By 1920, Westboro boasted the finest school building in the county, and had the first rural school bus route in the county. Westboro differed from other consolidated districts in that they continued to operate the rural schools. However, grades 7-8 were transported to the central school along with the high school grades. This kept the class sizes in the district consistently around twenty and allowed for a larger variety of classes for the seventh and eighth grades. Miss Mary England replaced Mr. McCall as superintendent that year. Home Economics and manual training were added to the courses offered in the fall of 1920.
In 1923, an 11-man football team was organized and a football-baseball field was constructed to the north of the school. An activities committee comprised of the superintendent, principal, a board member, and a community member to oversee school functions was also formed at that time. In 1923 Mr. Schiller Schroggs was hired as superintendent, and band and glee club were added during his tenure. Westboro saw a Mr. Crosswhite and a Mr. Byrant serve as superintendent in 1924 and 1925 respectively.
Prior to 1925, students were transported to town on wagons. However, in 1925 six new Ford buses were purchased to haul the students to town coming within a half mile of all pupils’ homes. This allowed the rural schools to be closed and all students were transported to the central school. In 1926, Mr. Leroy Nelson was hired as superintendent at a salary of $1,800. In December of 1927, a fire broke out in the furnace room. The girls’ restroom, 1st-grade room, and typewriting room were badly damaged. Those classes were briefly held in other rooms in the building while they were repaired.

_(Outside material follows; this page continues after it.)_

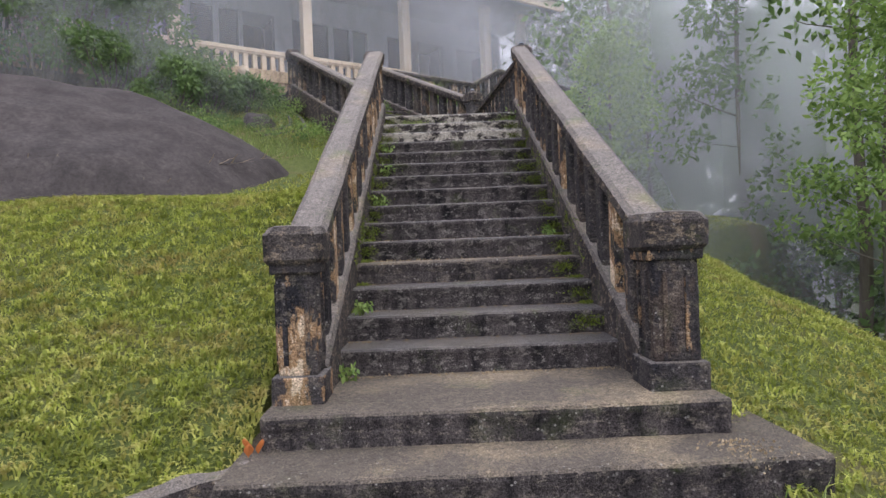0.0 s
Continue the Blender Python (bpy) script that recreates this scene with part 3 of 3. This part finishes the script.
def lawn_right(x, y):
    lx, ly = local(x, y)
    return (x > 1.22) & ((ly < -.6) | (lx > .4)) & (ly < 2.4)


g = np.concatenate([scatter(90000, -4.5, -.95, -2.0, 3.5, lawn_left), scatter(22000, -9, -4, -2, 4, lawn_left), scatter(24000, -5.5, -1, 3.4, 13, lawn_left)])
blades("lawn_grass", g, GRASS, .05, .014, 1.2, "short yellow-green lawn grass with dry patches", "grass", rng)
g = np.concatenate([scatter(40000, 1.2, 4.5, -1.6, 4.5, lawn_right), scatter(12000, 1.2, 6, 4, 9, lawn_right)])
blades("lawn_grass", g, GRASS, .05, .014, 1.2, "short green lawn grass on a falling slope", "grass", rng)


def upper_points(n, x0, x1, y0, y1):
    lx, ly = rng.uniform(x0, x1, n), rng.uniform(y0, y1, n)
    x, y = .616 + lx * CA - ly * SA, 8.43 + lx * SA + ly * CA
    return np.stack([x, y, land(x, y) - .01], 1)


blades("shelf_grass", upper_points(2600, .45, 3.6, 2.6, 3.1), GRASS_TALL, .16, .011, .9, "rough grass on a narrow stone shelf", "grass", rng)
blades("slope_grass", upper_points(3500, .4, 3.4, 1.0, 2.4), GRASS_TALL, .14, .011, .9, "rough grass below the retaining wall", "grass", rng)


def tussock(x, y, z, n, h):
    a = rng.uniform(0, 6.28, n)
    r = rng.uniform(0, .13, n)
    c = up(x, y)
    pts = np.stack([c.x + r * np.cos(a), c.y + r * np.sin(a), np.full(n, z)], 1)
    return blades("grass_tussock", pts, GRASS_TALL, h, .016, .75, "tall arching grass tussock beside the dark balustrade", "grass", rng)


tussock(1.4, 3.4, 4.2, 300, .66)


def leaf_cloud(centres, radii, count, size, rng, droop=.3):
    """Vertices and faces of many small pointed leaves scattered through blobs."""
    C, Rr = np.array(centres), np.array(radii)
    vol = Rr ** 2
    pick = rng.choice(len(C), count, p=vol / vol.sum())
    d = rng.normal(size=(count, 3))
    d /= np.linalg.norm(d, axis=1)[:, None]
    r = Rr[pick] * rng.uniform(.35, 1.05, count) ** .6
    pos = C[pick] + d * r[:, None] * np.array([1, 1, .75])
    ax = rng.normal(size=(count, 3)) + d * .8
    ax[:, 2] -= droop
    ax /= np.linalg.norm(ax, axis=1)[:, None]
    nr = rng.normal(size=(count, 3)) * .6 + np.array([0, 0, 1.0])
    sd = np.cross(ax, nr)
    sd /= np.linalg.norm(sd, axis=1)[:, None] + 1e-9
    L = size * rng.uniform(.6, 1.3, count)[:, None]
    V = np.stack([pos, pos + ax * L * .45 + sd * L * .24, pos + ax * L, pos + ax * L * .45 - sd * L * .24], 1).reshape(-1, 3)
    F = np.arange(count * 4).reshape(-1, 4).tolist()
    return V.tolist(), F


def limb(bm, p, q, r0, r1, segs=5, wob=.08):
    p, q = Vector(p), Vector(q)
    prev = None
    L = (q - p).length
    for i in range(segs + 1):
        f = i / segs
        c = p.lerp(q, f) + noise.noise_vector(p * 3 + Vector((f * 2, 0, 0))) * wob * L * math.sin(f * math.pi)
        r = r0 + (r1 - r0) * f
        ring = [bm.verts.new(c + Vector((math.cos(a), math.sin(a), 0)) * r) for a in np.linspace(0, 2 * math.pi, 8)[:-1]]
        if prev:
            for j in range(7):
                bm.faces.new((prev[j], prev[(j + 1) % 7], ring[(j + 1) % 7], ring[j]))
        prev = ring


def tree(x, y, z, h, spread, leaves, size, mat, seed, label, bare=.35, name="tree", clumps=26):
    r = np.random.default_rng(seed)
    t = tagged(new(name), label, "tree")
    t.location = (x, y, z)
    bm = bmesh.new()
    top = Vector((r.uniform(-.1, .1) * h, r.uniform(-.1, .1) * h, h * .93))
    limb(bm, (0, 0, -.3), top, .009 * h + .016, .012, 9, .04)
    cs, rs = [], []
    for i in range(clumps):
        f = bare + (1 - bare) * (i + .5) / clumps
        a = i * 2.4 + r.uniform(-.5, .5)
        out = spread * r.uniform(.35, 1) * (1.1 - .55 * f)
        s = Vector((top.x * f, top.y * f, h * f * .93))
        e = s + Vector((math.cos(a) * out, math.sin(a) * out, out * r.uniform(.1, .55)))
        limb(bm, s, e, .006 * h * (1.15 - f) + .006, .005, 4, .1)
        cs += [e, s.lerp(e, .62)]
        rs += [spread * r.uniform(.16, .34), spread * r.uniform(.1, .24)]
    part("trunk", bm, BARK, t)
    V, F = leaf_cloud(cs, rs, leaves, size, r)
    tagged(raw_mesh("crown", V, F, mat, t), kind="stuff")
    return t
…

It is said that there wasn’t much discipline at WHS in the early 1930s. One year for a prank, a cow belonging to the Sipes family was stolen and painted green. It was then led up the three flights of stairs and left in the superintendent’s office. Unfortunately, the cow licked off some of the paint and died, leaving both Mr. Sipes and Superintendent Nelson irate. Another shenanigan that happened around that time began when a student unlocked the study hall window on Friday. That night he along with several other boys returned to the school. The bricks on the southeast corner of the building were mismatched, creating a series of holes that allowed one to scale the building. Upon entry, the students took the typewriters and hid them under the stage in the basement. The typewriters were returned to the room when the students finally fessed up Monday afternoon. In 1935, Mr. Nelson assumed the superintendency at Browning, Missouri, and was replaced by Charles Rupert, formerly superintendent at Rushville, Missouri. Upon arrival, Mr. Rupert became determined to restore order at the school. He reportedly stated, “This school will be like a country club no longer!” Westboro did not field a girls’ basketball team during Mr. Rupert’s tenure because he deemed it “indecent.”

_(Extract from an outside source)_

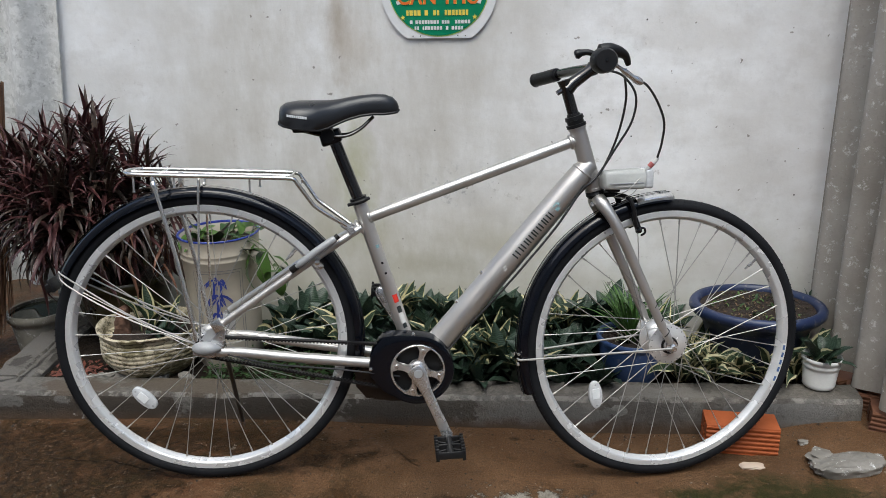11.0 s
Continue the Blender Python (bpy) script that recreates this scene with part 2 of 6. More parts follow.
def make_ground_mat():
    m, t, b = shader("wet_mud", 0.5)
    p = coords(t)
    big, mid, fine, grit = noise_tex(t, 1.9, 6, 0.6, p), noise_tex(t, 8, 8, 0.68, p), noise_tex(t, 38, 7, 0.68, p), noise_tex(t, 210, 4, 0.6, p)
    c = mix(t, ramp(t, mid, [(0.36, 0.0), (0.66, 1.0)]), (0.094, 0.048, 0.022), (0.150, 0.084, 0.043))
    c = mix(t, ramp(t, big, [(0.45, 0.0), (0.62, 0.55)]), c, (0.086, 0.051, 0.028))
    c = mix(t, ramp(t, fine, [(0.36, 0.45), (0.48, 0.0)]), c, (0.060, 0.034, 0.018))
    east = ramp(t, maths(t, "ADD", maths(t, "ADD", coord_x(t, p), 0.55), maths(t, "MULTIPLY", mid, 0.7)), [(0.38, 0.0), (0.88, 1.0)])
    flaky = maths(t, "MULTIPLY", ramp(t, noise_tex(t, 21, 8, 0.75, p), [(0.42, 0.2), (0.56, 0.9)]), maths(t, "SUBTRACT", 1.0, east))
    c = mix(t, flaky, c, mix(t, ramp(t, mid, [(0.45, 0.0), (0.55, 1.0)]), (0.040, 0.027, 0.010), (0.104, 0.046, 0.021)))
    c = mix(t, ramp(t, grit, [(0.52, 0.0), (0.70, 0.5)]), c, (0.032, 0.020, 0.012))
    c = mix(t, ramp(t, grit, [(0.34, 0.35), (0.44, 0.0)]), c, (0.20, 0.135, 0.085))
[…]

While the gym in the basement of the main building was used for practices, most basketball games were held in the city hall due to the many challenges the gym provoked. The free throw circles and the center circle overlapped, further, there was an I-beam that obstructed the basket. Those issues coupled with the lack of space for spectators frustrated Wildcat fans and visiting teams alike. The football program was reportedly disbanded at some point, and Westboro did not field a team for a number of years. A team was again organized in 1935, but with sparse equipment. George Laur, who played on the 1935 team stated, “The shoulder pads didn’t do much good.” Westboro also joined a six-man Northwest Missouri football conference that year, and reportedly had a great deal of success over the years, winning several district championships. Westboro player Kenny Nuckolls was chosen six-man All-American by “American Boy” magazine in 1938. The $19,000 bonds for the construction of the school were also paid off at that time.
The year 1938 was a big year for Westboro C-4. Bleachers were installed on the hill to the west of the ball field, and lighting was installed on the athletic field. A track team was also established at that time, practicing on the streets of Westboro. Mr. Rupert was hired as superintendent at Coburg, Iowa, in 1941. He was replaced by Charles Konarska of Tennant, Iowa. On April 10, 1941, the school board voted to place a bond issue on the ballot for $15,000 which would pay for an addition to the school. The addition was to include a gymnatorium, a music room, and a vocational agriculture space. The proposition apparently failed as no addition was ever made. Heating was also installed in the school buses that year much to the joy of students
Mr. Konarska left Westboro in 1944 to assume the superintendency at Garden Grove, Iowa, and was replaced by Jonah Long. Under Mr. Long’s enthusiastic leadership many improvements were made. A hot lunch program was established at a cost of 15 cents per student. A committee of community members was organized to can fruits and vegetables for the school lunches. A home economics class was also started. In 1949, a petition was started to hold an election to vote on bonds to the amount of $40,000 for an addition to the Westboro school. The addition was to include a gymatorium and music room. Plans also called to convert the old gym into a kitchen, cafeteria, and an additional classroom along with installing a home ec room on the third floor. The bond passed overwhelmingly with 130 for and 26 against.
Due to increased spending by the federal government during World War II, the United States was experiencing inflation. The price of the addition was nearly three times that of the addition proposed in 1941 and was slightly smaller in size. The bid for the addition was received on June 13 and was $42,379.23 which alone exceeded the budget. Another $10,000 was voted on at that time which covered the completion of the building and the installation of the home economics room. The renovation of the old gym would not take place for a number of years due to a lack of funds. Several fundraisers were held to equip the new gym, and there was reportedly much excitement at the first game held there in the fall of 1951.